A única coisa que sei é que tudo muda constantemente e isso é óbvio. Sei também que a morte, em vida pelo menos, mata mais que tudo, enquanto a morte física mata apenas a carcaça para todos verem. Não vou falar que Welles foi único. Todos os dias, nós, quem somos únicos. Nós que sempre pensamos saber demais e deixamos de aprender um dos saberes mais importantes da existência: a unicidade da dor e vida.
Quero lhe falar meu grande amor, sobre o ego, que os egocêntricos me lembram. Acho que aprendi isso lendo Jung e Freud.
Sempre que conhecia alguém, eu tendia a dizer racional e francamente dizer: você é de fato, estranho. Até hoje na verdade faço, como se fosse o elogio mais sincero e incomum que posso fazer a alguém que sinto uma conexão, e sou ligeiramente orgulhoso de fazer parte das pessoas: comuns, estranhas e personas. Fico me sentindo agraciado de ter reparado por mim mesmo desde jovem a diferença entre aqueles que vivem, os que morrem, os que sobrevivem, daqueles que, como eu, só são pessoas.
Ego. Faz anos que li sobre os arquétipos e sobre psicologia em geral, portanto não faço a menor ideia se tais informações ainda estão plausíveis na minha mente. Mas sinto que desde sempre ela tem um peso pejorativo quando sai da boca das pessoas.
Agora sei que o real significado dessa palavra é nada além de "eu" dita de uma forma mais profunda, e que tem consciência sobre si. Não sei se me é agradável explicar sobre isso ou até mesmo por que me é agradável saber que se eu sou uma persona e um ego todos são também? Continuo sem saber, acho que ser uma persona me faz ter possibilidades demais e ter um ego me faz saber que posso ser tudo enquanto sou eu. Penso muito também sobre a juventude, essa que não me é eterna, e como ela por si só parece ter um ego. Um bem grande por sinal. Porque ter noção de si mesmo é algo assustadoramente libertador. É a liberdade de saber ser algo.
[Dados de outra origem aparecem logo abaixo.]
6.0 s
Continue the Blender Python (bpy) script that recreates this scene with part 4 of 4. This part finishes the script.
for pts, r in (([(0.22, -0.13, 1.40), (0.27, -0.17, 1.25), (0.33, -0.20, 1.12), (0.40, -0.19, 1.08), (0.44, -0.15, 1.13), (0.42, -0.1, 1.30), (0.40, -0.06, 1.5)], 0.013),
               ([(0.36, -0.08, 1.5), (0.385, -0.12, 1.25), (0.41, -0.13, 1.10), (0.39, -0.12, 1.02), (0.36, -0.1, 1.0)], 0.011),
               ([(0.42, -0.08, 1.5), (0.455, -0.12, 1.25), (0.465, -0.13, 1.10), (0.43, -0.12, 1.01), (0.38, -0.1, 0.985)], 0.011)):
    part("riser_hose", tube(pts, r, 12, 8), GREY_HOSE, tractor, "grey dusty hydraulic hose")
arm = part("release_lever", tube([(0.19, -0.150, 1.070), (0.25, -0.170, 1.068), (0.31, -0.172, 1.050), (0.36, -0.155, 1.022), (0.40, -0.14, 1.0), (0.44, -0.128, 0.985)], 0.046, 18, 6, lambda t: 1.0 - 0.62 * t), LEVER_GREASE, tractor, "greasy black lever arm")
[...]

É o medo de nunca descobrir o que.

Às vezes tenho uma certa dificuldade de distinguir certas partes minhas - a persona do ego. Uma máscara que em minha juventude escolhi para não me destoar na multidão. Eu até poderia, destoar de todos, ainda mais na minha juventude. Mas penso com meu ego no custo que isso teria, ao sofrer, descobrir que nada é tão bem visto e minha persona involuntariamente mudar de forma drástica. É quase uma covardia, uma ofensa ao ego. Poder ser quem eu quiser é um dos primeiros passos solitários. E emocionantes. Mas quando enfim me sinto confortável em ser eu e algo mais para me apresentar a todos, algo em mim adoece, minha cabeça se abaixa como se tivesse perdido algo importante. Talvez tenha mesmo.
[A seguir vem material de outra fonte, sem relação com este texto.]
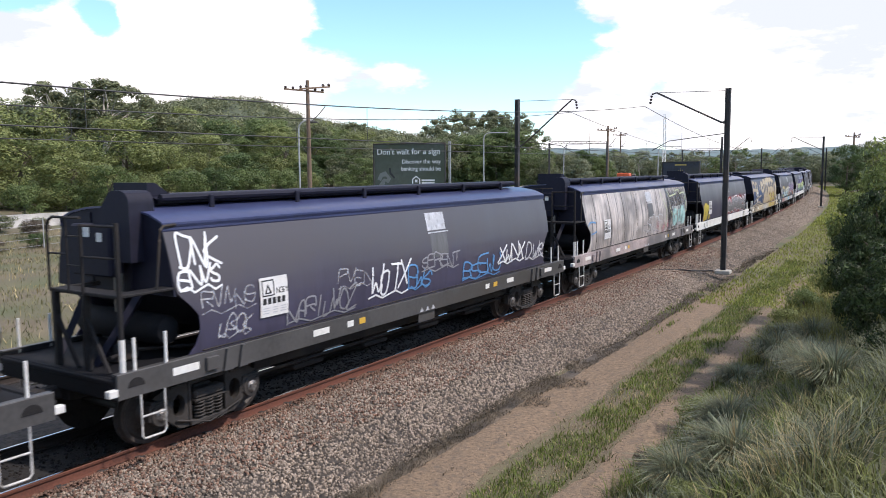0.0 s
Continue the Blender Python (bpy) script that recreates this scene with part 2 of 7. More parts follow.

Também ocorre outra coisa que é quase vergonhosa de admitir.

Depois de um belo tempo me convencendo estar bem com a persona e ego, num solavanco - um susto impensado, por causa de uma nova luz no recinto - o ego se contrai e a persona se dissimula, e às certeza incertas se explodem por todos os cantos. Então novamente algo incomoda, pinica, irrita quando não deveria nem mais haver vontade. E algo se entristece pedindo para não ficar invisível. Infelizmente em certas coisas sou insensível: às vezes me entristeço de propósito. A menos que me canse muito e realmente tenha coragem de dizer "esse é o meu ego". Como o ego teve que se descobrir num caminho pelo mapa da alma.